Child support in the United States is calculated using one of three guideline formulas adopted at the state level. Federal law (42 U.S.C. §667) requires every state to publish numeric guidelines, but Washington intentionally left the math to each state. The result is a patchwork: a parent who earns $5,000/month in Texas will owe a very different amount than the same parent in California or New York. This guide walks through all three formulas, the inputs that matter, and what makes a guideline result move up or down in court.
The three guideline models
Every state uses one of three guideline frameworks. Knowing which one applies to you is the first step in understanding what you might owe.
| Model | How it works | Examples |
|---|---|---|
| Income Shares | Combines both parents' incomes, applies a state schedule, then splits proportionally. | CA, FL, NY, IL, PA, OH, GA, NC, MI |
| Percentage of Income | Flat percentage of the obligor's income, scaling with the number of children. | TX, MS, AK, AR, NV, ND, WI |
| Melson | Hybrid that protects each parent's self-support reserve before allocating support. | DE, HI, MT |
How Income Shares works in practice
The Income Shares model assumes that both parents would have spent a certain percentage of their combined income on the children if they lived together. The state publishes a schedule showing the basic obligation at each income level.
Example walkthrough:
- Parent A earns $5,000/month gross. Parent B earns $3,000/month gross. Combined: $8,000.
- The state schedule sets the basic obligation for one child at this income level at roughly $1,400.
- Parent A earns 62.5% of combined income, so Parent A's pro-rata share is about $875.
- If Parent A is the non-custodial parent, Parent A pays $875/month to Parent B.
- Add-ons for childcare ($300/mo) and health insurance ($200/mo) are split 62.5/37.5.
How Percentage of Income works
Texas is the textbook example. Take the obligor's net resources (gross income minus a standardized federal tax estimate, Social Security, Medicare, and the children's health insurance), then multiply by a fixed percentage.
- 1 child → 20% of net resources
- 2 children → 25%
- 3 children → 30%
- 4 children → 35%
- 5 or more → at least 40%
What every formula needs from you
Regardless of which state you live in, you'll need to provide the same core inputs:
- Gross monthly income from all sources — wages, self-employment, bonuses, commissions, rental income, and most government benefits.
- Number of children covered by the order. Children from prior relationships may qualify for separate adjustments.
- Custody arrangement — primary, joint, or shared physical custody, measured in overnights per year.
- Health insurance and childcare costs that are reasonable and work-related.
- Other support obligations the obligor is legally paying for prior children.
What can move a result outside the guideline?
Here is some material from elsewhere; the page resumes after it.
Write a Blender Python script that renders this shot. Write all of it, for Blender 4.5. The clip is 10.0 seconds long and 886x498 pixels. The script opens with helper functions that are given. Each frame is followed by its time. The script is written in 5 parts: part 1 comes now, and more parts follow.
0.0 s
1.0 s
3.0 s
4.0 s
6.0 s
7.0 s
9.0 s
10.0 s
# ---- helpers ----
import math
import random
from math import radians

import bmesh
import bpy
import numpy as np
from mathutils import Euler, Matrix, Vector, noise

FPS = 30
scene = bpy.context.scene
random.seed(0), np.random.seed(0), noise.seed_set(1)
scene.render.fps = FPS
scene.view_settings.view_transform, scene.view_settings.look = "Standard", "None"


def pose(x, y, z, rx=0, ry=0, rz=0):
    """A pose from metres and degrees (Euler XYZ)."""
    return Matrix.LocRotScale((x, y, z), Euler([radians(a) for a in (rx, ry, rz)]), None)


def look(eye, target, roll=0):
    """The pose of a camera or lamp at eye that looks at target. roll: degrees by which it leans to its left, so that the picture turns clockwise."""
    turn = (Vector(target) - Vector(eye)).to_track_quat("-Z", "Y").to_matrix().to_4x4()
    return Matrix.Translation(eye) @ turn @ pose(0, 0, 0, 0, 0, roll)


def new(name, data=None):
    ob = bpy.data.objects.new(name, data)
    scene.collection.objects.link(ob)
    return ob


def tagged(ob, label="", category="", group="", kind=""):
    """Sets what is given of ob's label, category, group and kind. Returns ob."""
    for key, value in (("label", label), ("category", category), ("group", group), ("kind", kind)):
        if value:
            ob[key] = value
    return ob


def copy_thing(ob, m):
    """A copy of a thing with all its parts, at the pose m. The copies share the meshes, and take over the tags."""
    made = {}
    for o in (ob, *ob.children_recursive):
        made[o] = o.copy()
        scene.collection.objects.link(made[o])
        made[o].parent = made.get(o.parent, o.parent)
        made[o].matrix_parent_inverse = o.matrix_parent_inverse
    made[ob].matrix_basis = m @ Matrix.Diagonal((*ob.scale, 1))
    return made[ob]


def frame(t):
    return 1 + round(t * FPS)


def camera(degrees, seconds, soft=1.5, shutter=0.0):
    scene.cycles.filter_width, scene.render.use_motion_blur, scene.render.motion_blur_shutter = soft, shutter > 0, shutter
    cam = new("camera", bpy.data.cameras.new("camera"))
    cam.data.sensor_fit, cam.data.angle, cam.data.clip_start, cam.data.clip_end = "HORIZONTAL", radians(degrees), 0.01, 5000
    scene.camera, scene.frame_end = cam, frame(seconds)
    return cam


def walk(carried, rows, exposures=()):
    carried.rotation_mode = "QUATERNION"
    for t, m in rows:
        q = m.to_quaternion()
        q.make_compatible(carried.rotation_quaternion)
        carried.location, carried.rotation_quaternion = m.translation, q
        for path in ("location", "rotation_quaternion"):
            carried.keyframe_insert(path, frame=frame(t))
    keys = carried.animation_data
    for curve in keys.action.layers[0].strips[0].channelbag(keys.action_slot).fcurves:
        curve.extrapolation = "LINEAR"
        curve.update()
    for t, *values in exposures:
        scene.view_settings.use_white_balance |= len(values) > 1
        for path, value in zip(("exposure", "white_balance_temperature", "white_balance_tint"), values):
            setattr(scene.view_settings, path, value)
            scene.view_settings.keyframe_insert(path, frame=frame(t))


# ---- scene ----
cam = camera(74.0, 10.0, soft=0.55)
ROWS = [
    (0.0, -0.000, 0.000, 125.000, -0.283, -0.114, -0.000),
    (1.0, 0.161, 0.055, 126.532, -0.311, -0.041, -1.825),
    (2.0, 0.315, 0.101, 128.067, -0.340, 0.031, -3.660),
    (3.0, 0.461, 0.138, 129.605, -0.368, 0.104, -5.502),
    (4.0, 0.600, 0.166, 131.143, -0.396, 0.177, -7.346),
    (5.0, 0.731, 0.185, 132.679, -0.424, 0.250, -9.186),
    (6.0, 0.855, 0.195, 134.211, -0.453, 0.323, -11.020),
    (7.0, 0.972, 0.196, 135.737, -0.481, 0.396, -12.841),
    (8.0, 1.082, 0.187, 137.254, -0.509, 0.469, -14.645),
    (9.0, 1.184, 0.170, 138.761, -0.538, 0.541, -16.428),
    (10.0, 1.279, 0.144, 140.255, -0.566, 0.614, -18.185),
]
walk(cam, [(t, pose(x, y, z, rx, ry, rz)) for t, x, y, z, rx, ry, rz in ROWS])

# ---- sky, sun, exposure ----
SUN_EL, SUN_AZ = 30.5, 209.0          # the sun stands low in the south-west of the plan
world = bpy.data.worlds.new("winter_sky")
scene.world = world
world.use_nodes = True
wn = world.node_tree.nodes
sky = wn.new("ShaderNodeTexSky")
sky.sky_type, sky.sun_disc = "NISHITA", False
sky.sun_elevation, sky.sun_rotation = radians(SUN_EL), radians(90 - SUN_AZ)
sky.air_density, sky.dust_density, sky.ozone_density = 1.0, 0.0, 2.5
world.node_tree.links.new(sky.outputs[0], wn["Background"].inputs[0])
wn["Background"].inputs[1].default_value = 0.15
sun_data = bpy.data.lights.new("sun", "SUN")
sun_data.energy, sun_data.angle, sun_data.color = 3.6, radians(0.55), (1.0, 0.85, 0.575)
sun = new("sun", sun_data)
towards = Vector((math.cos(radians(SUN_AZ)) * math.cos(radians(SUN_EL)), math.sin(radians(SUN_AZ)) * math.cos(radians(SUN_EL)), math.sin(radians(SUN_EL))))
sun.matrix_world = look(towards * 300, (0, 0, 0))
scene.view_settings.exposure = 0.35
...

Courts can deviate from the guideline result with written findings. Common reasons include a child's documented special needs, private-school tuition that both parents previously agreed to, extraordinary medical costs, very high combined incomes that exceed the published schedule, and demonstrated bad-faith underemployment by either parent.
Try our free child support calculator for an instant estimate, or pick your state directly: California, Texas, or Florida.
Frequently Asked Questions
Which states use the Income Shares model?
About 41 US states use Income Shares, including California, Florida, New York, Illinois, Pennsylvania, Ohio, Georgia, North Carolina, and Michigan. The model treats children as entitled to the same share of family income they would have received in an intact household.
Which states use the Percentage of Income model?
Texas, Mississippi, Alaska, Arkansas, Nevada, North Dakota, and Wisconsin use a flat-percentage formula. The non-custodial parent pays a fixed share of net income that scales with the number of children.
Why does the same income produce different support amounts in different states?
Each state writes its own guideline tables, low-income reserves, parenting-time adjustments, and add-ons for childcare and health insurance. Two parents earning identical paychecks can owe very different amounts depending on their state.
Can the calculator predict the exact amount a judge will order?
No. Calculators show a guideline estimate, but judges can deviate when the result would be unjust. Special needs, extraordinary educational expenses, and high-asset cases routinely move outside the guideline.